Month 7–12: Volume doubles. Founder is spending 3 hours/day on support. Product development slows.
Month 13–18: Hire first support agent. Relief, but the agent needs training, management, and tools.
Month 19–24: Volume doubles again. Need a second agent. Now you need a support lead to manage them.
Month 25+: You have a 4-person support team, a team lead, enterprise helpdesk software, and $25,000/month in support costs. You're still growing, so you need to hire more.
The alternative path: Deploy an AI agent at Month 7. It handles 60–70% of the growing volume. You hire your first human agent at Month 18 instead of Month 13. You never need more than 2 human agents because the AI absorbs all volume growth.
Total savings over 3 years: $300,000–$500,000. And your product ships faster because you (the founder) got your time back a year earlier.

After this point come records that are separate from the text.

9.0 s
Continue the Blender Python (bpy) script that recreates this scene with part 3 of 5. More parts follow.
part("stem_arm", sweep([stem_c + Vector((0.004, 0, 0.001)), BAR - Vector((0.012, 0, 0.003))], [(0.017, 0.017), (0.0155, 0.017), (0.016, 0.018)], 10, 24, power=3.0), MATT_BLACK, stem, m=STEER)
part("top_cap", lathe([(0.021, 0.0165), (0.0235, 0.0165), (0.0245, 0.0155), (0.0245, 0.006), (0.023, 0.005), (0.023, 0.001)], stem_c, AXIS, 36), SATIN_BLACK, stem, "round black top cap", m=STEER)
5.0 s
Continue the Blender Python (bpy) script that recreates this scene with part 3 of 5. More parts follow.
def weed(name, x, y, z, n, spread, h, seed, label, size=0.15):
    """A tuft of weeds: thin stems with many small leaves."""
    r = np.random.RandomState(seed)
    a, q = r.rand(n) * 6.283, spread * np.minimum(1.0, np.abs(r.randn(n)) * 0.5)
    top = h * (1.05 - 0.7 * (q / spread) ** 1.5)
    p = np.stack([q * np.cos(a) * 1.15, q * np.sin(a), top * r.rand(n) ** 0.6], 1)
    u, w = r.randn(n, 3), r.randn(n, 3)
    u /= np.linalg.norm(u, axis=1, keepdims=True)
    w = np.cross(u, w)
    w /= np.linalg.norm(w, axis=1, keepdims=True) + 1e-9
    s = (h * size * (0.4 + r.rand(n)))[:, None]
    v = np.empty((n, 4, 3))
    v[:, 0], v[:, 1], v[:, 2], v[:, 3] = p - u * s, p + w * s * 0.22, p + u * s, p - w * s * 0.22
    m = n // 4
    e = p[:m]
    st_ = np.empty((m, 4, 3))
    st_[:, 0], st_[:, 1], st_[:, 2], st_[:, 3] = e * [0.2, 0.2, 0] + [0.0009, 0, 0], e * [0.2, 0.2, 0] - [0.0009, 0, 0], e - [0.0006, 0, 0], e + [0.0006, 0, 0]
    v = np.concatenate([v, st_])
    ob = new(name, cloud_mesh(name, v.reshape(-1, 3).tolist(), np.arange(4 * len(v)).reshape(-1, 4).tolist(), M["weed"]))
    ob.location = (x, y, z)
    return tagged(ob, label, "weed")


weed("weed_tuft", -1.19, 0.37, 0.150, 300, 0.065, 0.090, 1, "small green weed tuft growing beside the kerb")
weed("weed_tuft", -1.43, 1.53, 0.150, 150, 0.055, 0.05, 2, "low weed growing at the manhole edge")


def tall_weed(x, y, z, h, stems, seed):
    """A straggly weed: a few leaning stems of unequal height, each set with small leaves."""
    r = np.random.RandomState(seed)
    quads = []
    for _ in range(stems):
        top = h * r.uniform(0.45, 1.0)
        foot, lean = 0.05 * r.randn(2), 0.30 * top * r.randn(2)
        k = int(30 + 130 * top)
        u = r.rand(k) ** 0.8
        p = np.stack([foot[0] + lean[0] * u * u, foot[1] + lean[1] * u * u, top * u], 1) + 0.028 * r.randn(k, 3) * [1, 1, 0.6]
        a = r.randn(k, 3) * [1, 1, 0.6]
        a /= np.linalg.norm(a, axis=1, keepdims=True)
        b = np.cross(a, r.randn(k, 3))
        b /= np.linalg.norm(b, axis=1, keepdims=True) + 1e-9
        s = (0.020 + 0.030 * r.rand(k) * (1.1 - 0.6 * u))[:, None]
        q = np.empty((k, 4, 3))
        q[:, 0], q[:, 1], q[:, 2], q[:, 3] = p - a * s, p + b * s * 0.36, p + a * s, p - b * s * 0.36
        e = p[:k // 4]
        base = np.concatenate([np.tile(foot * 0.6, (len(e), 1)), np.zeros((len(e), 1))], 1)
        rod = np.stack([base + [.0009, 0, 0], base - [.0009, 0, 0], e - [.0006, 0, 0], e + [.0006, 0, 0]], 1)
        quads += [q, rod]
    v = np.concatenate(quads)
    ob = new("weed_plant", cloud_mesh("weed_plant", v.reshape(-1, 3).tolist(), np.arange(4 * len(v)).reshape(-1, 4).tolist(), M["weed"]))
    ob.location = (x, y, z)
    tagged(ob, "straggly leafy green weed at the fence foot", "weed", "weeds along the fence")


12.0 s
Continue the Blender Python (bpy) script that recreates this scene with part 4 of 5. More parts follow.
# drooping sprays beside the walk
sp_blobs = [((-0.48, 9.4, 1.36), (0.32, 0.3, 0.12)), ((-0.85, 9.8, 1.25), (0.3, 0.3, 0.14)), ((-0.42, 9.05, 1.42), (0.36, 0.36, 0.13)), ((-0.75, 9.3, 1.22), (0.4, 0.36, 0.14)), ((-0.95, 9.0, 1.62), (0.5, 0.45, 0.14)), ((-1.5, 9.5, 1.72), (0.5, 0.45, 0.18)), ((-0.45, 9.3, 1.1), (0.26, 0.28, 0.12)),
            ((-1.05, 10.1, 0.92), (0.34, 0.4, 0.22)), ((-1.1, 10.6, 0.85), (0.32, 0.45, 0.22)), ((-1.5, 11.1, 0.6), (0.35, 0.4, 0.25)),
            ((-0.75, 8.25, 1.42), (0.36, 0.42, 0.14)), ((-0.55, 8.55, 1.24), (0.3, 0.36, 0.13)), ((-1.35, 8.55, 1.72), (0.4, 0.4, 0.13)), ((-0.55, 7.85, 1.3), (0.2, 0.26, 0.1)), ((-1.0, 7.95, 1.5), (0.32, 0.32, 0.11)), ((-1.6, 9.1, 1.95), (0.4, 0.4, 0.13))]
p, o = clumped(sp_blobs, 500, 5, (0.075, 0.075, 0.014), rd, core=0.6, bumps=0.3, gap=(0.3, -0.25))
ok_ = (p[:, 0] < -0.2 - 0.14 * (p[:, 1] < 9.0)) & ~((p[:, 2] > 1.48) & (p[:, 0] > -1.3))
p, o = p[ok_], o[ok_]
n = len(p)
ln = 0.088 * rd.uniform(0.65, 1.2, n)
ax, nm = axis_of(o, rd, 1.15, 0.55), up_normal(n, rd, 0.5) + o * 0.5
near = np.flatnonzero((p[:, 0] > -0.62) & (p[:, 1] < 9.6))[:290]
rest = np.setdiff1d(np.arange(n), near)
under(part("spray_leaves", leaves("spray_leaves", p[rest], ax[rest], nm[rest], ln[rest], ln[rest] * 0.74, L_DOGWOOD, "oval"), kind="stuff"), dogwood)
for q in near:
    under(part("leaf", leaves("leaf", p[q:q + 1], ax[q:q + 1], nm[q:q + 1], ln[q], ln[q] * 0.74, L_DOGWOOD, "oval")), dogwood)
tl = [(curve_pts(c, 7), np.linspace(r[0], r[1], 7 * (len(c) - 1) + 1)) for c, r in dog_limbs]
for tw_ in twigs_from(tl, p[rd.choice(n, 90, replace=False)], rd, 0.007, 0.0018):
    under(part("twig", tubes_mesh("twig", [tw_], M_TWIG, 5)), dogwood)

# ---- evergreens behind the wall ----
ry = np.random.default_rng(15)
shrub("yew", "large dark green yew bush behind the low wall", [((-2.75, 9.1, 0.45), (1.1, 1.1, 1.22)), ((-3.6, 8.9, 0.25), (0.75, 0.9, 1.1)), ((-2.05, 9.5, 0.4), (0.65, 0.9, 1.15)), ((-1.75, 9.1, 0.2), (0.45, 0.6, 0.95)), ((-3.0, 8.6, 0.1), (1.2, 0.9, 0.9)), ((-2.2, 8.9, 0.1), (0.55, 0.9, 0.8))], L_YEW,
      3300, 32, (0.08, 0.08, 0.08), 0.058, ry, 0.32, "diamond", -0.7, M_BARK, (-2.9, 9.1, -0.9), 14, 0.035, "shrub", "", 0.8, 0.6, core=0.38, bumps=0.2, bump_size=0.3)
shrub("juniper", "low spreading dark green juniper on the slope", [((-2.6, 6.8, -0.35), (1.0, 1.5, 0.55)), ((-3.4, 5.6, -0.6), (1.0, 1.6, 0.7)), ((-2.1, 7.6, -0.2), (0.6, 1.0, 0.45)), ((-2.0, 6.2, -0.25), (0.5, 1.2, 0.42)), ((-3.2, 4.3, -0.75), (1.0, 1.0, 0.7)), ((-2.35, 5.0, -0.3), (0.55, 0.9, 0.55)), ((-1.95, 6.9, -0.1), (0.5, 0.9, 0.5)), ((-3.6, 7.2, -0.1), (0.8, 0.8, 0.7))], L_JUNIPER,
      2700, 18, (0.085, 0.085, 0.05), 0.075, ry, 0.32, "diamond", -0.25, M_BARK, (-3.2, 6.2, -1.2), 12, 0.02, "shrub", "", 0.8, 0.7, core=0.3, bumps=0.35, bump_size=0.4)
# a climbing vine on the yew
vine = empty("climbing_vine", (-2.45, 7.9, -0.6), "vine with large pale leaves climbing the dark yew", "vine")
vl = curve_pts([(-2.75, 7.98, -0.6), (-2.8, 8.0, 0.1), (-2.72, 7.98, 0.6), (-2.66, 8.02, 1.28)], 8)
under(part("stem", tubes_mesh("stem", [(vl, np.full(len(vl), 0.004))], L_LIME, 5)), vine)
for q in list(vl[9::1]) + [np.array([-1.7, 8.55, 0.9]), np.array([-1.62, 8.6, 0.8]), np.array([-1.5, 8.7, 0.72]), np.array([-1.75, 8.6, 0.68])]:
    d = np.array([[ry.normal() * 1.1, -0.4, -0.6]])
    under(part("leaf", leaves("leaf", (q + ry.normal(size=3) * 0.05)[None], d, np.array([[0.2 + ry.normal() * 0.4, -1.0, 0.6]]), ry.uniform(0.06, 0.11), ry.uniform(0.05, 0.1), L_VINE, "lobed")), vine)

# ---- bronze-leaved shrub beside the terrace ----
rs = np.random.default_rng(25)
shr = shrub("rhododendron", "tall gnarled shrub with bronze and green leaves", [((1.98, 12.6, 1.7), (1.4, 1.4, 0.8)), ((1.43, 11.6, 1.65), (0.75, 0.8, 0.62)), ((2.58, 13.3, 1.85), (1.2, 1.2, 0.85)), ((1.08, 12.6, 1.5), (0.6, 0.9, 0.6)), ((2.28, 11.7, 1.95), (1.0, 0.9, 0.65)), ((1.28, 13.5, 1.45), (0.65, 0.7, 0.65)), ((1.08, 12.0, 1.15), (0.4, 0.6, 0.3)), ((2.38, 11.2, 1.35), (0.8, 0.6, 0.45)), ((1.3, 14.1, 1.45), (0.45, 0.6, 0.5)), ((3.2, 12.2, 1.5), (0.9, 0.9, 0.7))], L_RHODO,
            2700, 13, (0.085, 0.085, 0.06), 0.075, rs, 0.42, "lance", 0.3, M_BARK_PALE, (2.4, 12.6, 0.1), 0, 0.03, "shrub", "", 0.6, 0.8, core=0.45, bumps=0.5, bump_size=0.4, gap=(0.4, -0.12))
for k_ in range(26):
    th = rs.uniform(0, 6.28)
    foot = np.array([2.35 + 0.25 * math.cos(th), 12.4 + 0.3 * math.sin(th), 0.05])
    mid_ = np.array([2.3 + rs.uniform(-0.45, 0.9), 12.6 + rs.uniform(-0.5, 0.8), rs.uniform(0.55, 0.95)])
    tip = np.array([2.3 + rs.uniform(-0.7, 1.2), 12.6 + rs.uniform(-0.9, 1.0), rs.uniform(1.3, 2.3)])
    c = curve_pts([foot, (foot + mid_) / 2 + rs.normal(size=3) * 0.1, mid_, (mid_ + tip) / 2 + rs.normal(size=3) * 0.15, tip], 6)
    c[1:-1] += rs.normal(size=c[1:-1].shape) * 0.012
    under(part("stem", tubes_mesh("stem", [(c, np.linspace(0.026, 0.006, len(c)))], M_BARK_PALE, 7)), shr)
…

Practical Staffing Calculator: Quick Reference
Use this table to get a rough headcount estimate based on your monthly volume:
| Monthly Tickets | Without AI | With AI (65% deflection) |
|---|---|---|
| 250 | 1 agent | 1 agent (part-time sufficient) |
| 500 | 1–2 agents | 1 agent |
| 1,000 | 3–4 agents | 1–2 agents |
| 2,500 | 6–8 agents | 2–3 agents |
| 5,000 | 12–15 agents | 4–5 agents |
| 10,000 | 25–30 agents | 8–10 agents |
Assumes 18-min blended AHT, 70% utilization, 120 available hours/month per agent.
Next Steps: Right-Size Your Team
- Measure your real volume. Audit all channels for 30 days. Count everything.
- Calculate your blended AHT. Sample 50 tickets across different categories and time them.
- Run the formula. Use the numbers above. Be honest about utilization — 70% is a good target.
- Identify what's automatable. Tag your tickets. What percentage could be answered from your docs?
- Model both scenarios. Calculate headcount with and without AI. The delta is your business case for automation.
The companies that get staffing right don't just save money — they provide better support. Because the right number of agents, augmented by AI for routine work, means fast responses, knowledgeable humans for complex issues, and a team that doesn't burn out.
That's the formula worth solving for.